Facebook, Twitter, LinkedIn, Instagram … social media may have been conceived in a college dorm but it's now an integral part of professional life for millions of Aussies.
In the work sphere, it's a double-edged sword, offering the simultaneous chance to position oneself as a thought leader and an unparalleled opportunity to present to the world as a clueless prat.
How do you avoid doing the latter and potentially damaging your chances of climbing the greasy pole on in the process?
For starters, set parameters for the way you use different platforms and stick to them, career management specialist Edwin Trevor-Roberts advises.
He suggests maintaining demarcation between Facebook and LinkedIn. LinkedIn for colleagues and business contacts – preferably those you've actually eyeballed or spoken to – and Facebook for friends.
Have a good think about whether workmates actually fall into this category before adding them, Trevor-Roberts advises.
“Do you want your colleagues to see everything you do on Facebook?” he says. “Only accept them onto Facebook if they are a true, genuine friend.”
You're on dangerous ground if you use the platform to bitch about business to 'friends' who are more workmates than mates, career coach Sally-anne Blanshard adds. “It only takes a moment to share.”
Besides inappropriate contact cross-over, what are the other social media bloopers than can dent your career prospects? Executive Style takes a look at the most common.
1. Happy snaps
Children, pets and alcoholic beverages ... fine for your Facebook profile shot. But on LinkedIn? Not so much, says Melbourne PR professional Jocelyn Hunter, who's clocked plenty of offenders on her trawls through the site. She's hired consultants via LinkedIn but wouldn't interview anyone who made this blunder.
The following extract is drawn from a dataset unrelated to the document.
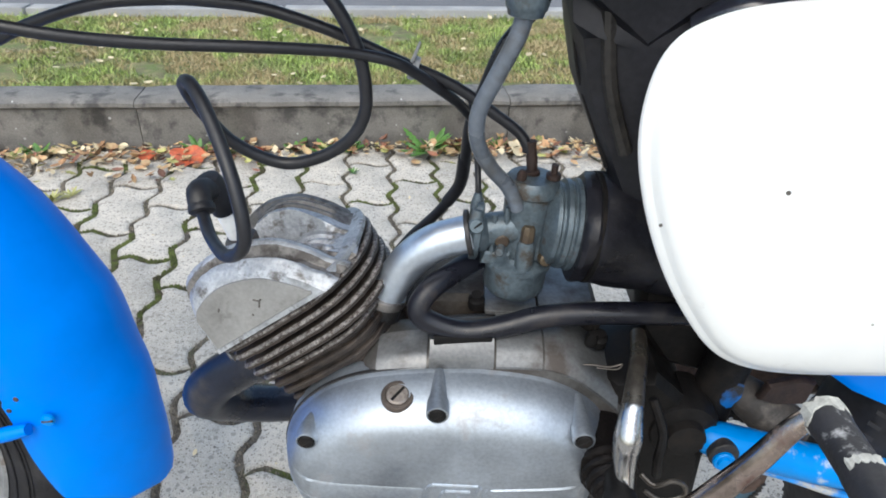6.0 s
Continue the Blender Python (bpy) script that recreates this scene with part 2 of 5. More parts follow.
SOIL = material("soil", (0.11, 0.085, 0.055), 0.95, 0.0, 0.4, 20, 200, 1.0, (0.09, 0.1, 0.04), 0.4, 14, depth=0.006)
TURF = material("thin_mossy_turf", (0.17, 0.16, 0.075), 0.95, 0.0, 0.4, 30, 260, 1.0, (0.13, 0.17, 0.05), 0.5, 18, depth=0.006)
GRASS = material("grass_blades", (0.25, 0.325, 0.085), 0.7, 0.0, 0.35, 7, 60, 0.0, (0.35, 0.285, 0.145), 0.62, 6, island=0.5)
ASPHALT = material("asphalt", (0.13, 0.13, 0.135), 0.9, 0.0, 0.2, 5, 300, 0.8, depth=0.003)
EDGING = material("grey_concrete_edging", (0.27, 0.27, 0.262), 0.9, 0.0, 0.2, 8, 260, 0.6, depth=0.002)
LEAF_BROWN = material("dry_leaves", (0.33, 0.19, 0.095), 0.7, 0.0, 0.3, 40, 300, 0.4, (0.48, 0.36, 0.19), 0.5, 12, island=0.5, depth=0.001)
LEAF_RED = material("red_leaf", (0.42, 0.09, 0.035), 0.6, 0.0, 0.3, 50, 300, 0.4, (0.4, 0.18, 0.07), 0.2, 40, depth=0.001)
LEAF_DARK = material("rotting_leaves", (0.15, 0.07, 0.045), 0.75, 0.0, 0.3, 40, 300, 0.4, (0.3, 0.12, 0.06), 0.4, 14, island=0.6, depth=0.001)
LEAF_GREEN = material("yellow_green_leaves", (0.3, 0.3, 0.1), 0.65, 0.0, 0.3, 40, 300, 0.3, (0.45, 0.38, 0.15), 0.4, 20, island=0.4)
LEAF_PALE = material("pale_leaf_bits", (0.5, 0.42, 0.27), 0.7, 0.0, 0.2, 40, 300, 0.3, island=0.3)
WEED = material("weed_leaf", (0.075, 0.17, 0.03), 0.55, 0.0, 0.3, 60, 300, 0.3, island=0.3, depth=0.001)


# ---- mesh helpers ----
V = Vector


def finish(bm, sharp=38):
    bmesh.ops.recalc_face_normals(bm, faces=bm.faces)
    limit = radians(sharp)
    for e in bm.edges:
        e.smooth = not (len(e.link_faces) == 2 and e.calc_face_angle() > limit)
    for f in bm.faces:
        f.smooth = True


def mesh_of(name, bm, mat, sharp=38):
    finish(bm, sharp)
    me = bpy.data.meshes.new(name)
    bm.to_mesh(me)
    bm.free()
    me.materials.append(mat)
    return me


def part(name, bm, mat, parent=None, label="", sharp=38):
    """Links a bmesh as one mesh object under a thing or a part."""
    ob = new(name, mesh_of(name, bm, mat, sharp))
    ob.parent = parent
    return tagged(ob, label)


def shared(name, me, parent, m=None, label=""):
    """One more object on a mesh that exists already."""
    ob = new(name, me)
    ob.parent = parent
    if m is not None:
        ob.matrix_basis = m
    return tagged(ob, label)


def spline(pts, n=8, closed=False):
    """A smooth line through points of any dimension."""
    pts = [V(p) for p in pts]
    k, out = len(pts), []
    for i in range(k if closed else k - 1):
        if closed:
            a, b, c, d = pts[i - 1], pts[i], pts[(i + 1) % k], pts[(i + 2) % k]
        else:
            a, b, c, d = pts[max(i - 1, 0)], pts[i], pts[i + 1], pts[min(i + 2, k - 1)]
        for j in range(n):
            u = j / n
            out.append(0.5 * (2 * b + (c - a) * u + (2 * a - 5 * b + 4 * c - d) * u * u + (3 * b - a - 3 * c + d) * u ** 3))
    if not closed:
        out.append(pts[-1])
    return out


def join_rings(bm, rings, closed_ring=True, cap=True):
    for a, b in zip(rings, rings[1:]):
        k = len(a)
        for i in range(k if closed_ring else k - 1):
            j = (i + 1) % k
            bm.faces.new((a[i], a[j], b[j], b[i]))
    if cap:
        bm.faces.new(rings[0][::-1])
        bm.faces.new(rings[-1])


def tube(bm, pts, r, seg=10, cap=True, flat=1.0):
    """A round bar along points; r is one radius, or one for each point; flat squeezes it across."""
    pts = [V(p) for p in pts]
    rad = list(r) if isinstance(r, (list, tuple)) else [r] * len(pts)
    if len(rad) != len(pts):
        last = len(rad) - 1
        at = [last * i / (len(pts) - 1) for i in range(len(pts))]
        rad = [rad[min(int(a), last - 1)] * (1 - (a - min(int(a), last - 1))) + rad[min(int(a), last - 1) + 1] * (a - min(int(a), last - 1)) for a in at]
    tang = [(pts[min(i + 1, len(pts) - 1)] - pts[max(i - 1, 0)]).normalized() for i in range(len(pts))]
    ref = V((0, 0, 1)) if abs(tang[0].z) < 0.8 else V((0, 1, 0))
    side = tang[0].cross(ref).normalized()
    rings = []
    for p, q, t in zip(pts, rad, tang):
        side = (side - t * side.dot(t)).normalized()
        up = t.cross(side)
        rings.append([bm.verts.new(p + (side * math.cos(a) + up * math.sin(a) * flat) * q) for a in (2 * math.pi * i / seg for i in range(seg))])
    join_rings(bm, rings, True, cap)
    return bm


def curve_tube(pts, r, n=7, seg=10, flat=1.0):
    bm = bmesh.new()
    return tube(bm, spline(pts, n), r, seg, True, flat)


def lathe(bm, profile, origin, axis, seg=24):
    """Turns (radius, distance along the axis) round an axis."""
    axis, origin = V(axis).normalized(), V(origin)
    side = axis.cross(V((0, 0, 1)) if abs(axis.z) < 0.8 else V((1, 0, 0))).normalized()
    up = axis.cross(side)
    rings = [[bm.verts.new(origin + axis * h + (side * math.cos(a) + up * math.sin(a)) * max(r, 1e-5)) for a in (2 * math.pi * i / seg for i in range(seg))]
             for r, h in profile]
    join_rings(bm, rings)
    return bm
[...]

“If I saw them there with their cat, I just can't think they would make the grade.”
And don't be tempted to use your wedding photo either, however flattering, Blanshard adds. “Consider a photo that represents you professionally – no buttonhole frangipanis required!”
2. The War and Peace profile
It's a LinkedIn profile, not an epic novel. Sure, you could go on about your achievements for pages – but don't.
You risk being culled by potential employers before you've even had an interview if you can't condense yourself into a succinct summary, Trevor-Roberts says. Like a dating profile, your LinkedIn spiel should give enough details to pique the interest but it needn't be a blow-by-blow account of your rise through the ranks for the past 15 years.
And if your contact details include an inappropriate email address, leave that out too, Trevor-Roberts adds. Sure, Hotdate69@hotmail.com may make your friends smirk but clients and potential employers won't appreciate the humour.
3. Give it a break!
Great to have a social media presence – not so great if it looks like you do nothing but curate your statuses, respond to other people's posts and tweet your musings incessantly.
“Don't be fake or post for posting's sake,” says the head of market development at online payments developer Braintree, Tyson Hackwood.
“Ensure you add some value and show some insight and intelligence – that is what employers are looking for. Post as much original content as you are sharing other people's content.”
4. Tone down the tweets
It's your Twitter account and your opinions are your own, but employers and clients won't see it that way if you start holding forth about work-related topics.
Tweeting can be a good release, particularly for the self-employed whose work is isolating, but don't use it to vent about a particular client or assignment, Conversations of Change career coach Jennifer Frahm cautions.
5. Consider the context
Does your employer have a social business platform for sharing ideas about everything from strategic initiatives to the canteen menu? Don't be lulled into indiscretion by its instant availability and casual vibe. Sure, it might feel like the cyber version of shooting the breeze at the water cooler, but you never know who's watching on. “If senior executives are lurking without understanding the culture and accepted style of engagement, it can create a wrong impression,” Frahm says.
6. Missing in action
For sceptics it may all seem like too much babble and hustle, but opting of social media altogether is less acceptable than it was even a year ago, Trevor-Roberts says.
“The process of recruitment has reversed and people are now Googling you before interview,” he says. “People may lift their eyebrows and ask, 'why are you not on LinkedIn'?”
The CEO of online wine site Vinomofo, Andre Eikmeier, agrees. “A hirer is as likely to cull someone if they can't find any information on you as they are based on information they find, so make sure you've got enough presence out there,” he says. “Google yourself – what do you find?”